• DESCRIPTION OF THE TASK
Every line below should be copied exactly; drop the pictures.
-- START --
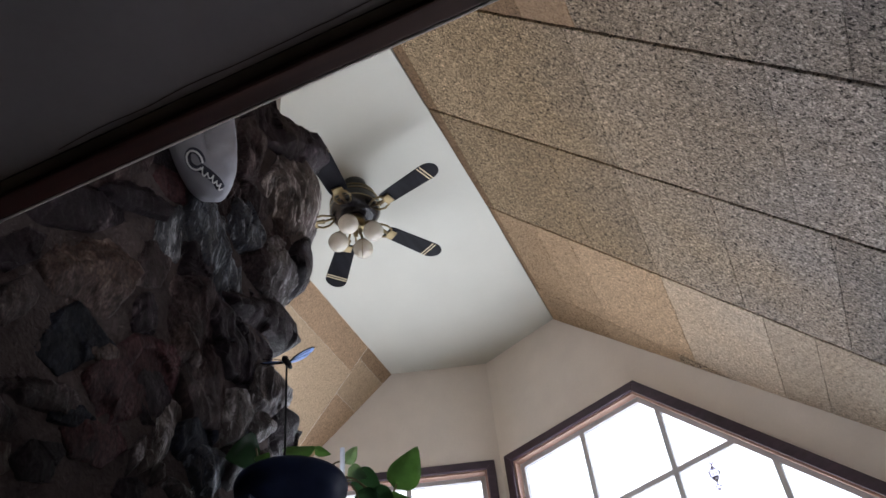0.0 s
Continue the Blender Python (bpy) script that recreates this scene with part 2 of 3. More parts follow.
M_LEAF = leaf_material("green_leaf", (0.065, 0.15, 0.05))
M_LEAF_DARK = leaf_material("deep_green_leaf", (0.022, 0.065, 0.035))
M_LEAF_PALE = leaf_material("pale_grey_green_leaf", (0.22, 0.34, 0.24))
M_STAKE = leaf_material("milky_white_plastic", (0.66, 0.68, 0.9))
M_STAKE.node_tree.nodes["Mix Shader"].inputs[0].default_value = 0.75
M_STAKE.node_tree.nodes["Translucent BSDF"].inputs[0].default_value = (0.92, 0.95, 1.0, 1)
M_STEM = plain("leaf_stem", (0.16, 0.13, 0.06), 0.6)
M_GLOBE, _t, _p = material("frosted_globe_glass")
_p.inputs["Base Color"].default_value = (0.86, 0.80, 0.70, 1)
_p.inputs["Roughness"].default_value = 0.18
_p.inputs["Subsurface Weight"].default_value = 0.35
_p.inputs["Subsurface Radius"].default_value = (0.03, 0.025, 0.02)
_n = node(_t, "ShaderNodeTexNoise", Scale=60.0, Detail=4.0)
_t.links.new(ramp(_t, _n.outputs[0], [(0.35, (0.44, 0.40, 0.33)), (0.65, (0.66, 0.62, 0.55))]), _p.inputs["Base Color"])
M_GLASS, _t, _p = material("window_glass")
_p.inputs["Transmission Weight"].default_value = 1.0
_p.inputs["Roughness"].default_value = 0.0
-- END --
• WRITTEN REPLY
0.0 s
Continue the Blender Python (bpy) script that recreates this scene with part 2 of 3. More parts follow.
M_LEAF = leaf_material("green_leaf", (0.065, 0.15, 0.05))
M_LEAF_DARK = leaf_material("deep_green_leaf", (0.022, 0.065, 0.035))
M_LEAF_PALE = leaf_material("pale_grey_green_leaf", (0.22, 0.34, 0.24))
M_STAKE = leaf_material("milky_white_plastic", (0.66, 0.68, 0.9))
M_STAKE.node_tree.nodes["Mix Shader"].inputs[0].default_value = 0.75
M_STAKE.node_tree.nodes["Translucent BSDF"].inputs[0].default_value = (0.92, 0.95, 1.0, 1)
M_STEM = plain("leaf_stem", (0.16, 0.13, 0.06), 0.6)
M_GLOBE, _t, _p = material("frosted_globe_glass")
_p.inputs["Base Color"].default_value = (0.86, 0.80, 0.70, 1)
_p.inputs["Roughness"].default_value = 0.18
_p.inputs["Subsurface Weight"].default_value = 0.35
_p.inputs["Subsurface Radius"].default_value = (0.03, 0.025, 0.02)
_n = node(_t, "ShaderNodeTexNoise", Scale=60.0, Detail=4.0)
_t.links.new(ramp(_t, _n.outputs[0], [(0.35, (0.44, 0.40, 0.33)), (0.65, (0.66, 0.62, 0.55))]), _p.inputs["Base Color"])
M_GLASS, _t, _p = material("window_glass")
_p.inputs["Transmission Weight"].default_value = 1.0
_p.inputs["Roughness"].default_value = 0.0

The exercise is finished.